Council puts limits on medical marijuana gardens

December 09, 2004

Graham Moes , Clovis Independent

The Clovis City Council approved temporary regulations Dec. 6 governing the growth and distribution of medical-use marijuana within city limits.

The restrictions, adopted by a unanimous vote, prohibit medical marijuana dispensaries serving three or more patients. They also include stipulations that the drug be cultivated under strict supervision away from neighborhoods and schools at a rate of no more than six mature or 12 immature plants per qualified individual.

'Without a city ordinance in place, medical marijuana dispensaries could operate within the city without restrictions,' according to the Clovis Police Department.

Clovis Police Capt. Russ Greathouse, in urging passage of the ordinance, said the city of Fresno's October decision restricting medical marijuana dispensaries there has raised fears that growers may relocate to outlying communities like Clovis.

Greathouse said cities with neighborhood marijuana gardens have reported numerous problems ranging from the 'skunk-like' smell of ripening plants to a marked increase in trespassing, burglaries and violent encounters between growers and citizens.

Police Chief Jim Zulim's department keeps no records on how many people are currently growing the drug within city limits, but it points to a 2003 incident to highlight the potential for trouble.

That year, a Clovis couple was arrested at home for cultivation of marijuana and for armed commission of a felony after they had taken to sleeping in their back yard armed with shotguns to thwart area high schoolers from jumping the fence to raid their medical marijuana garden. According to a police press release, the couple was also accused of paying Bulldog gang members to assault one young trespasser.

'It's a situation that will lead to something none of us want to see happen,' Greathouse said.

Though still a federal crime, California voters approved the use of medical marijuana with the Compassionate Use Act of 1996. This year, the state legislature granted cities the right to regulate application of the law.

Whether or not federal drug laws trump state law where medical use is concerned is an issue currently before the U.S. Supreme Court.

'This all may be a moot point if [the 1996 law] is found unconstitutional,' said Council Member Jose Flores.

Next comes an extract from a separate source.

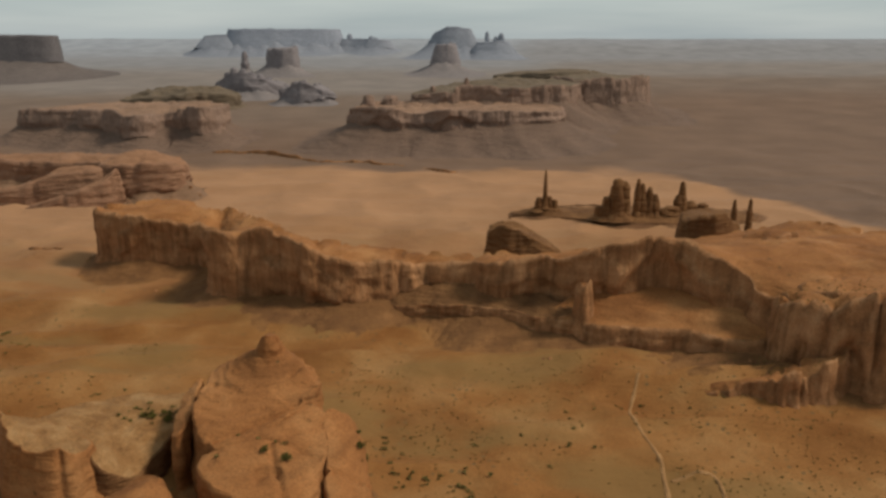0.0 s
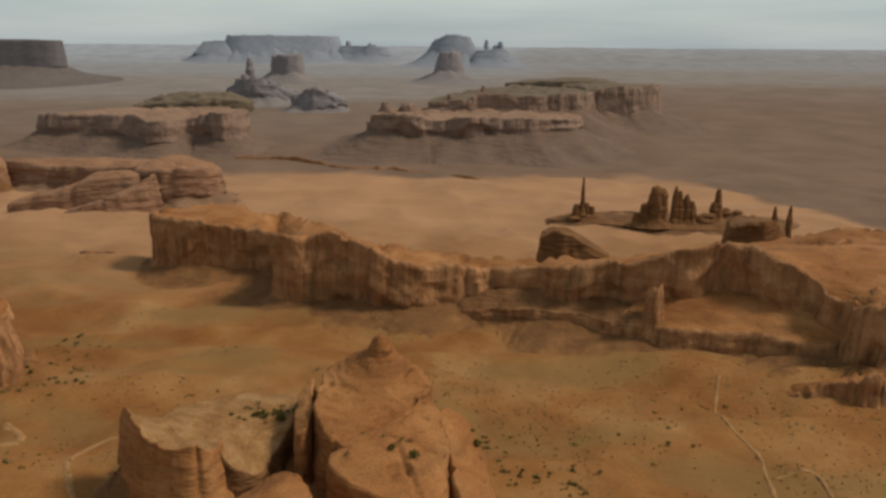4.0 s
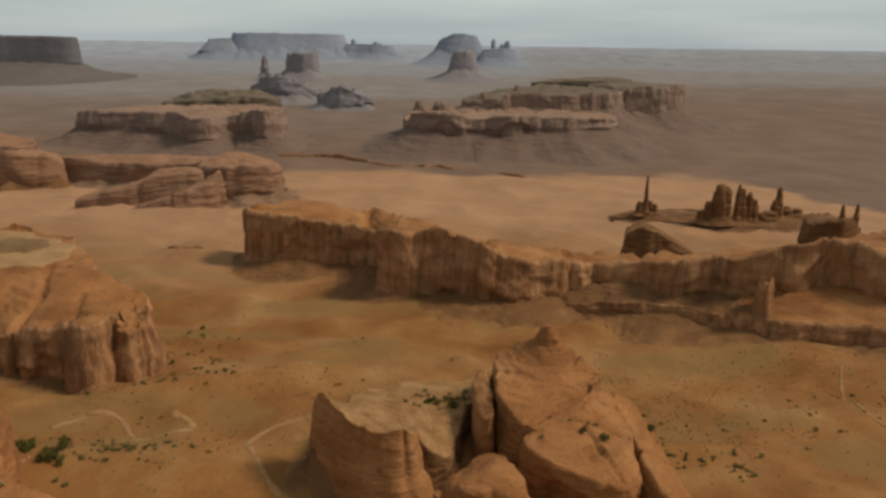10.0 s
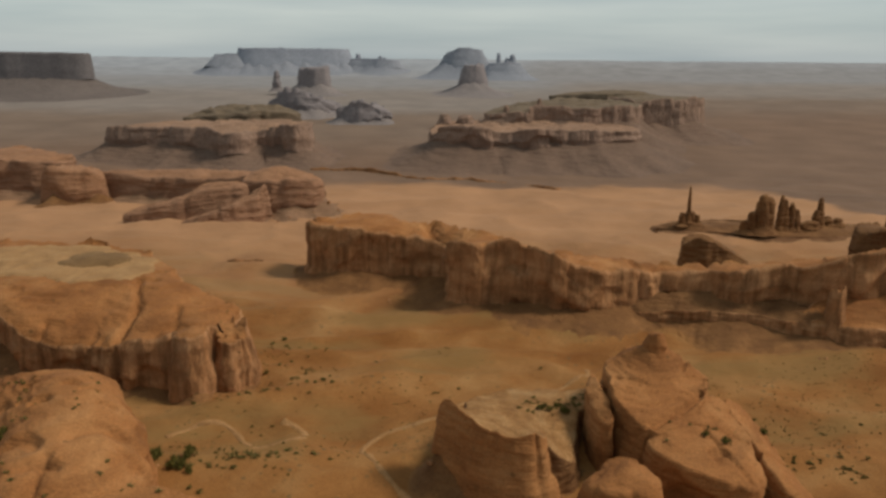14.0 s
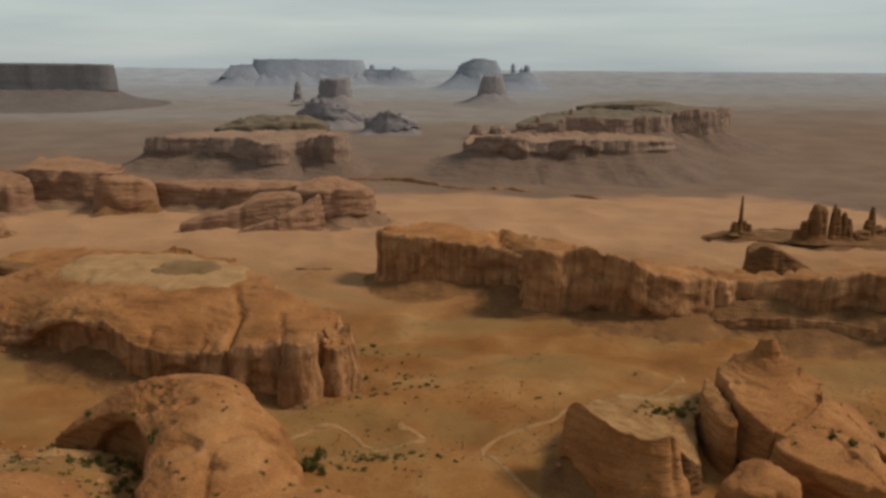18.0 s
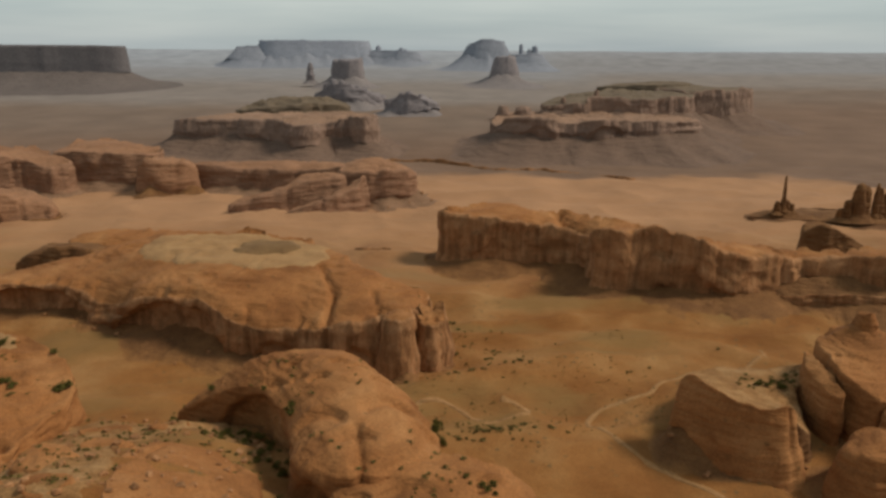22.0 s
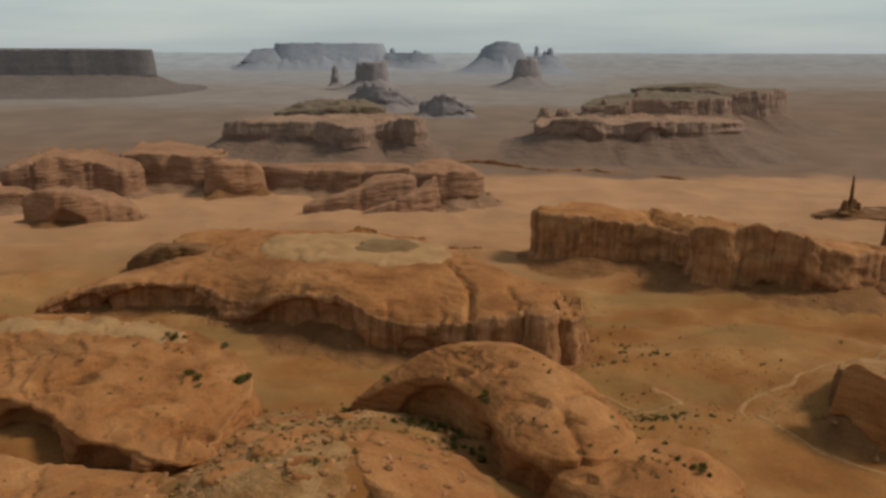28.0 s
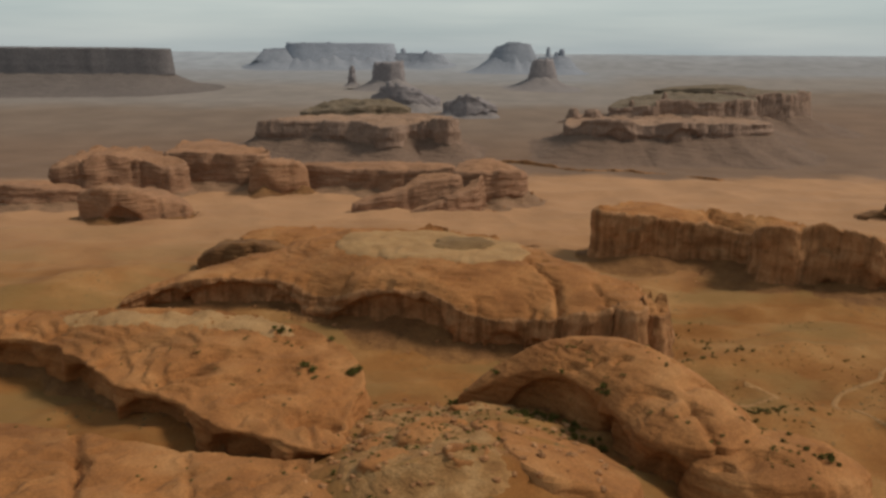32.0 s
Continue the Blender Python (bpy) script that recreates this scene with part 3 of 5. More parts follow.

The council will revisit the issue Jan. 10 to consider a permanent ordinance.

In other council action:

The council approved a rezone to 'planned commercial center' status of nearly 6 acres at the southwest corner of Herndon and Clovis avenues, paving the way for a 33,500-square-foot commercial center in the city's 'Golden Triangle' retail park.

Three building pads were proposed, comprised of a 25,000-square-foot structure for the incoming ITT Technical School campus, a 4,000-square-foot restaurant pad, and 4,000 square feet of retail space.

The council approved the rezone in a unanimous vote, with minor changes allowing churches within the new zoning designation, restricting grocery stores to conditional-use status there, and assuring ITT it would receive signage along Freeway 168 as promised.

The council voted to return to its regular schedule of three meetings per month, opting against a 90-day pilot program in which Council had tested a four-per-month schedule since September.

The council's Dec. 20 meeting was also canceled due to lack of business items.